C-655/19 Administraţia Judeţeană a Finanţelor Publice Sibiu et Direcţia Generală Regională a Finanţelor Publice Braşov

Contentverzamelaar

C-655/19 Administraţia Judeţeană a Finanţelor Publice Sibiu et Direcţia Generală Regională a Finanţelor Publice Braşov

Prejudiciële hofzaak

Zie bijlage voor de verwijzingsuitspraak, en klik hier voor het dossier van het Hof van Justitie (voor zover beschikbaar).

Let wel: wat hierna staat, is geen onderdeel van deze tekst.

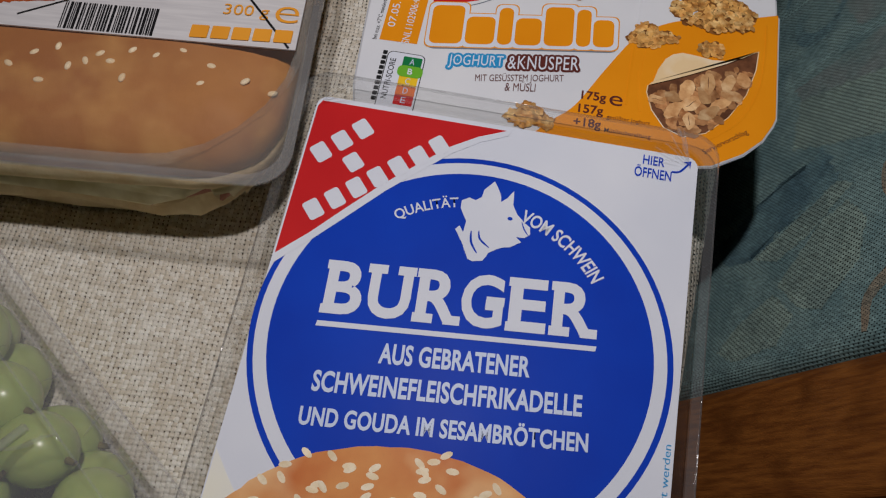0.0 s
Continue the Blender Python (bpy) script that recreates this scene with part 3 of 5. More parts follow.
# ---- upholstered chair beside the table ----
def build_chair():
    n = Vector((-1, 0.183, 0.382)).normalized()
    s = Vector((0.183, 1, 0)).normalized()
    u = n.cross(s) * -1
    m = Matrix(((u.x, s.x, n.x, 0.116), (u.y, s.y, n.y, 0), (u.z, s.z, n.z, 0), (0, 0, 0, 1)))
    c = thing("chair", m, "wooden chair with teal patterned upholstered back", "chair")
    # the padded back: up the slope is x, along the table is y
    bm = bmesh.new()
    a0, a1, b0, b1 = -0.30, 0.22, 0.081, 0.357
    na, nb = 60, 140
    g = []
    for i in range(na + 1):
        row = []
        for j in range(nb + 1):
            x, y = a0 + (a1 - a0) * i / na, b0 + (b1 - b0) * j / nb
            e = min(y - b0, b1 - y, x - a0, a1 - x)
            z = 0.0 - 0.006 * max(0, 1 - e / 0.006) ** 2
            for cr, dp in ((0.2585 + 0.02 * max(x, 0) ** 1.2, 0.0016), (0.2145 + 0.001 * math.sin(x * 90), 0.0012)):
                z -= dp * math.exp(-((y - cr) / 0.0016) ** 2) * (1 if x > -0.03 else 0.3)
            row.append(bm.verts.new((x, y, z)))
        g.append(row)
    for i in range(na):
        for j in range(nb):
            bm.faces.new((g[i][j], g[i + 1][j], g[i + 1][j + 1], g[i][j + 1]))
    bd = [e for e in bm.edges if e.is_boundary]
    ex = bmesh.ops.extrude_edge_only(bm, edges=bd)["geom"]
    for v in ex:
        if isinstance(v, bmesh.types.BMVert):
            v.co.z -= 0.035
    back = part("back_cushion", bm, TEAL, c, "teal woven upholstery with navy and tan motifs", True)
    z = 0.00014
    def motif(name, pts, mat, amp=0.0012, zz=z):
        part(name, flat([(q, p) for p, q in ragged([(a / 1000, b / 1000) for a, b in pts], 0.0012, amp, 4.0)], zz), mat, back)
    def stroke(name, pts, w, mat, zz=z):
        path = curve([(b / 1000, a / 1000) for a, b in pts], 9)
        path = [(x + 0.0006 * noise.noise((x * 900, y * 900, 3)), y + 0.0006 * noise.noise((x * 900, y * 900, 8))) for x, y in path]
        part(name, ribbon(path, w, zz), mat, back)
    motif("woven_leaf", [(146, -52), (158, -26), (168, 8), (158, 14), (150, 16), (140, -10), (132, -28), (134, -44)], NAVY, 0.004)
    motif("woven_leaf", [(139, -8), (150, 16), (146, 24), (132, 4), (126, -12), (131, -26)], TEALMESH, zz=0.00022)
    motif("openwork_leaf", [(115, -10), (136, 10), (140, 22), (129, 31), (114, 29), (99, 13), (104, 0)], TEALMESH)
    motif("openwork_leaf", [(200, -8), (190, 40), (176, 52), (160, 40), (168, 14), (176, -10)], TEALMESH, 0.002)
    motif("grey_patch", [(208, -12), (212, 34), (200, 60), (176, 66), (186, 30), (194, -4)], GREYTEAL, 0.002, 0.00008)
    motif("grey_patch", [(254, 0), (252, 40), (232, 60), (218, 58), (220, 22), (238, 12)], GREYTEAL, 0.002, 0.00008)
    motif("grey_patch", [(300, 4), (312, 40), (296, 46), (282, 38), (268, 54), (262, 34), (272, 4)], GREYTEAL, 0.002, 0.00008)
    motif("openwork_leaf", [(104, -30), (112, -12), (100, 0), (90, -8), (88, -30), (94, -42)], TEALMESH, 0.0016)
    motif("dotted_patch", [(84, 44), (97, 46), (101, 62), (96, 84), (84, 84)], NAVY)
    stroke("tan_arc", [(86, 33), (98, 34), (106, 44), (108, 60), (102, 76)], 0.0055, TAN)
    stroke("tan_stripe", [(134, 40), (146, 40), (158, 52), (166, 74)], 0.007, TAN)
    stroke("tan_stripe", [(257, 14), (260, 36), (268, 58), (276, 80)], 0.009, TAN)
    stroke("navy_curl", [(288, -12), (297, -4), (309, 11), (317, 34), (319, 48)], 0.0040, NAVY)
    stroke("navy_curl", [(322, 46), (312, 53), (298, 53), (287, 46)], 0.0062, NAVY)
    stroke("navy_curl", [(287, 46), (283, 54), (284, 66), (280, 80)], 0.0042, NAVY)
    stroke("navy_curl", [(247, -15), (238, -13), (231, -5), (231, 4), (235, 10)], 0.0066, NAVY)
    stroke("navy_curl", [(234, 8), (242, 13), (250, 19), (255, 24)], 0.0045, NAVY)
    stroke("navy_curl", [(352, 16), (344, 18), (335, 22), (331, 27)], 0.0036, NAVY)
    stroke("navy_curl", [(291, -22), (281, -14), (272, -20), (262, -24)], 0.0050, NAVY)
    # wooden frame
    part("side_post", box(0.55, 0.047, 0.045, 0.004, -0.04, 0.0565, -0.024), WOOD, c)
    part("side_post", box(0.55, 0.047, 0.045, 0.004, -0.04, 0.3815, -0.024), WOOD, c)
    part("back_rail", box(0.05, 0.276, 0.03, 0.004, 0.245, 0.219, -0.025), WOOD, c)
    # near-black panel closing the back, the inside's darkness put into its colour
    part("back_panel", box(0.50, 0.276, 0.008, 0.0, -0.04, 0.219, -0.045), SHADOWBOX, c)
    # seat and legs
    inv = m.inverted()
    def wpart(name, bm, mat):
        bmesh.ops.transform(bm, matrix=inv, verts=bm.verts)
        part(name, bm, mat, c)
    wpart("seat", box(0.42, 0.40, 0.07, 0.012, -0.12, 0.24, -0.34), TEAL)
    for lx, ly in ((-0.29, 0.08), (-0.29, 0.40), (0.03, 0.08), (0.06, 0.40)):
        wpart("leg", box(0.04, 0.04, 0.375, 0.003, lx, ly, -0.5625), WOOD)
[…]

Termijnen: Motivering departement: 31 oktober 2019
Schriftelijke opmerkingen: 17 december 2019

Trefwoorden : belastingen; onroerende goederen; economische activiteit

Onderwerp :

• Richtlijn 2006/112/EG betreffende het gemeenschappelijk stelsel van belasting over de toegevoegde waarde

 

Feiten:

In 2009 had LN aan JM verschillende leningen verstrekt voor een totaalbedrag van 80 400 EUR, waarvan de terugbetaling was gewaarborgd door hypotheken op een aantal onroerende goederen. Toen de lening niet werd terugbetaald, werden drie van deze onroerende goederen bij opbod gekocht door LN, die ook schuldeiser was. In 2010 verkocht LN één van de verworven onroerende goederen. Later, nadat het btw-maximum was overschreden, verkocht LN in 2011 en 2012 de andere twee onroerende goederen. Naar aanleiding van een belastingcontrole bij LN is vastgesteld dat alle verrichte transacties hebben geleid tot een zodanig hoog inkomen dat de activiteit is aangemerkt als economische activiteit die duurzaam wordt uitgeoefend met het oogmerk om er opbrengsten uit te verkrijgen. De onroerende goederen werden niet voor persoonlijk doeleinden gebruikt, maar aangekocht met als doel deze opnieuw te verkopen en daaruit inkomsten te verkrijgen. Door deze controle was LN btw-plichtig. Hiertegen is LN in beroep gegaan. Tegen de uitspraak van deze rechtbank hebben de verweersters beroep ingesteld bij de verwijzende rechter.

 

Overweging:

De verwijzende rechter, die van oordeel is dat er nog geen rechtspraak van het Hof op dit gebied bestaat en dat aan de voorwaarden voor de toepassing van artikel 267 VWEU is voldaan, verzoekt om uitlegging van de artikelen 2 en 9 van richtlijn 2006/112/EG om vast te stellen of verzoekster als belastingplichtige kan worden aangemerkt en of de latere verkoop van onroerende goederen die hij als schuldeiser door middel van de hypothecaire executie heeft verworven, een economische activiteit vormt met het oogmerk om er duurzaam opbrengst uit te verkrijgen of slechts een maatregel tot terugbetaling van de lening.

 

Prejudiciële vragen:

1) Staat artikel 2 van richtlijn 2006/112/EG betreffende het gemeenschappelijke stelsel van belasting over de toegevoegde waarde eraan in de weg dat de handeling van een belastingplichtige, waarbij hij in de hoedanigheid van schuldeiser een onroerend goed opkoopt dat in een executieprocedure gedwongen is verkocht, en dat goed later verkoopt teneinde het geleende bedrag terug te krijgen, wordt beschouwd als economische activiteit die bestaat in de exploitatie van een lichamelijke of onlichamelijke zaak om er duurzaam opbrengst uit te verkrijgen?

2) Kan degene die een dergelijke rechtshandeling heeft verricht, worden aangemerkt als belastingplichtige in de zin van artikel 9 van richtlijn 2006/112/EG?